Au moment où les factures flambent dans tous les secteurs, l’exécutif tente donc de rassurer. Ce mercredi, la Première ministre Elisabeth Borne, accompagnée des ministres de l’Economie Bruno Le Maire et de la Transition énergétique Agnès Pannier, a tenu une conférence de presse pour évoquer les scénarios d’approvisionnement en électricité des prochaines semaines. Le gouvernement a également présenter l’avenir du bouclier tarifaire qui protège les Français des hausses de tarif jusqu’au 31 décembre. Alors que le budget de l’Etat pour 2023 est en préparation, l’exécutif a déjà promis que la hausse des prix du gaz et de l’électricité resterait «contenue» après l’expiration du bouclier.
Des précisions sur le futur chèque énergie. «Il sera versé en début d’année 2023», répond Agnès Pannier-Runnacher.
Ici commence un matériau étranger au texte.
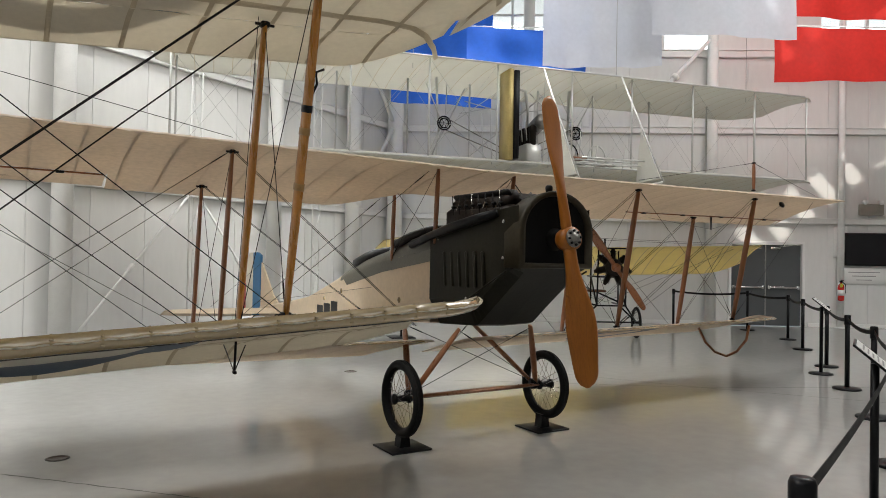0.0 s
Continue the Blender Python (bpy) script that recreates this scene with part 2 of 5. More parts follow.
class Geo:
    """Collects verts and faces of one mesh."""
    def __init__(self):
        self.v, self.f = [], []

    def grid(self, rows, close_u=False, close_v=False, caps=False):
        o, n, m = len(self.v), len(rows), len(rows[0])
        for r in rows:
            self.v += [Vector(p) for p in r]
        for i in range(n if close_u else n - 1):
            for j in range(m if close_v else m - 1):
                a, b = o + i * m + j, o + i * m + (j + 1) % m
                c, d = o + ((i + 1) % n) * m + (j + 1) % m, o + ((i + 1) % n) * m + j
                self.f.append((a, b, c, d))
        if caps:
            self.f.append(tuple(o + j for j in range(m))[::-1])
            self.f.append(tuple(o + (n - 1) * m + j for j in range(m)))
        return self

    def tube(self, pts, r, seg=10, squash=1.0, up=(0, 0, 1), caps=True):
        pts = [Vector(p) for p in pts]
        rs = r if isinstance(r, (list, tuple)) else [r] * len(pts)
        rows = []
        for i, p in enumerate(pts):
            d = (pts[min(i + 1, len(pts) - 1)] - pts[max(i - 1, 0)]).normalized()
            ref = Vector(up)
            if abs(d.dot(ref)) > 0.97:
                ref = Vector((0, 1, 0)) if abs(d.y) < 0.9 else Vector((1, 0, 0))
            a = d.cross(ref).normalized()
            b = d.cross(a)
            rows.append([p + (a * math.cos(k * 2 * math.pi / seg) * squash + b * math.sin(k * 2 * math.pi / seg)) * rs[i] for k in range(seg)])
        return self.grid(rows, close_v=True, caps=caps)

    def box(self, c, s, m=None, bevel=0.0):
        o = len(self.v)
        hx, hy, hz = s[0] / 2, s[1] / 2, s[2] / 2
        b = min(bevel, hx * 0.9, hy * 0.9, hz * 0.9)
        m = m or Matrix()
        if not b:
            for z in (-hz, hz):
                for x, y in ((-hx, -hy), (hx, -hy), (hx, hy), (-hx, hy)):
                    self.v.append(Vector(c) + m @ Vector((x, y, z)))
            self.f += [tuple(o + i for i in q) for q in ((3, 2, 1, 0), (4, 5, 6, 7), (0, 1, 5, 4), (1, 2, 6, 5), (2, 3, 7, 6), (3, 0, 4, 7))]
            return self
        ring = lambda ix, iy: [(-hx + ix, -hy), (hx - ix, -hy), (hx, -hy + iy), (hx, hy - iy), (hx - ix, hy), (-hx + ix, hy), (-hx, hy - iy), (-hx, -hy + iy)]
        rows = []
        for z, k in ((-hz, 1), (-hz + b, 0), (hz - b, 0), (hz, 1)):
            rows.append([Vector(c) + m @ Vector((x * (1 - k * b / hx), y * (1 - k * b / hy), z)) for x, y in ring(b, b)])
        return self.grid(rows, close_v=True, caps=True)

    def lathe(self, profile, m=None, seg=24):
        """profile of (radius, along); turns about local z."""
        m = m or Matrix()
        rows = [[m @ Vector((r * math.cos(k * 2 * math.pi / seg), r * math.sin(k * 2 * math.pi / seg), z)) for k in range(seg)] for r, z in profile]
        return self.grid(rows, close_v=True, caps=True)

    def make(self, name, mat, parent=None, label="", smooth=True, m=None):
        return part(name, mesh_of(name, self.v, self.f, mat, smooth), parent, label, m)


def wire(parent, a, b, r=0.003, mat=None, name="bracing_wire", fork=True):
    a, b, r = Vector(a), Vector(b), r * 1.15
    g = Geo().tube([a, b], r, 5, caps=False)
    if fork and (b - a).length > 0.6:
        d = (b - a).normalized()
        g.tube([a + d * 0.06, a + d * 0.10, a + d * 0.17, a + d * 0.2], [r * 1.1, r * 2.0, r * 2.0, r * 1.1], 6)
    return g.make(name, mat or WIRE, parent)


def strut(parent, a, b, width, mat, name="strut", squash=0.5, label="", along=(0, 1, 0), n=9, spindle=0.35):
    """Streamlined strut, swelling towards its middle, wide along the flight direction."""
    a, b = Vector(a), Vector(b)
    d = (b - a).normalized()
    fw = (Vector(along) - d * d.dot(Vector(along))).normalized()
    sd = d.cross(fw)
    rows = []
    for i in range(n):
        u = i / (n - 1)
        w = width * (1 - spindle + spindle * math.sin(math.pi * min(max(u, 0.0), 1)) ** 0.7) * 0.5
        rows.append([a.lerp(b, u) + fw * math.cos(k * math.pi / 6) * w * (1 if math.cos(k * math.pi / 6) > 0 else 1.15) + sd * math.sin(k * math.pi / 6) * w * squash for k in range(12)])
    return Geo().grid(rows, close_v=True, caps=True).make(name, mat, parent, label)


def fitting(parent, p, s=0.035, name="strut_fitting"):
    g = Geo().box(p, (s * 1.5, s * 1.5, s), bevel=s * 0.2)
    p = Vector(p)
    g.tube([p + Vector((-s * 1.6, 0, 0)), p + Vector((s * 1.6, 0, 0))], s * 0.25, 6)
    g.tube([p + Vector((0, -s * 1.4, 0)), p + Vector((0, s * 1.4, 0))], s * 0.25, 6)
    return g.make(name, BLACK, parent)


def smooth_step(a, b, x):
    u = min(max((x - a) / (b - a), 0), 1)
    return u * u * (3 - 2 * u)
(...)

Qui en bénéficiera ? «40 % des ménages les plus modestes», précise la ministre, à hauteur de 200 euros pour les deux premiers déciles, et 100 euros sur les suivants. Elisabeth Borne illustre : «C’est par exemple une femme au SMIC avec 2 enfants, un ménage au revenu net de 3 000 euros avec 2 enfants.»
Le Maire serre la ceinture. «Il n’est pas question de remettre en place un quoi qu’il en coûte, ça serait alimenter l’inflation», prévient Le Maire. «Il faut bien que des entreprises puissent augmenter leurs prix. Et si l’Etat compense toutes ces augmentations, les prix n’en finiront plus de monter. Mais nous pensons que l’inflation refluera en France et en Europe dans le courant 2023. Le quoiqu’il en coûte ne ferait que jeter de l’essence sur l’incendie», s’enflamme l’ex-candidat à la primaire pour la présidentielle chez les Républicains. Plus tempérée, Borne appelle surtout à «calmer l’incendie sur les prix de l’énergie sur le marché européen».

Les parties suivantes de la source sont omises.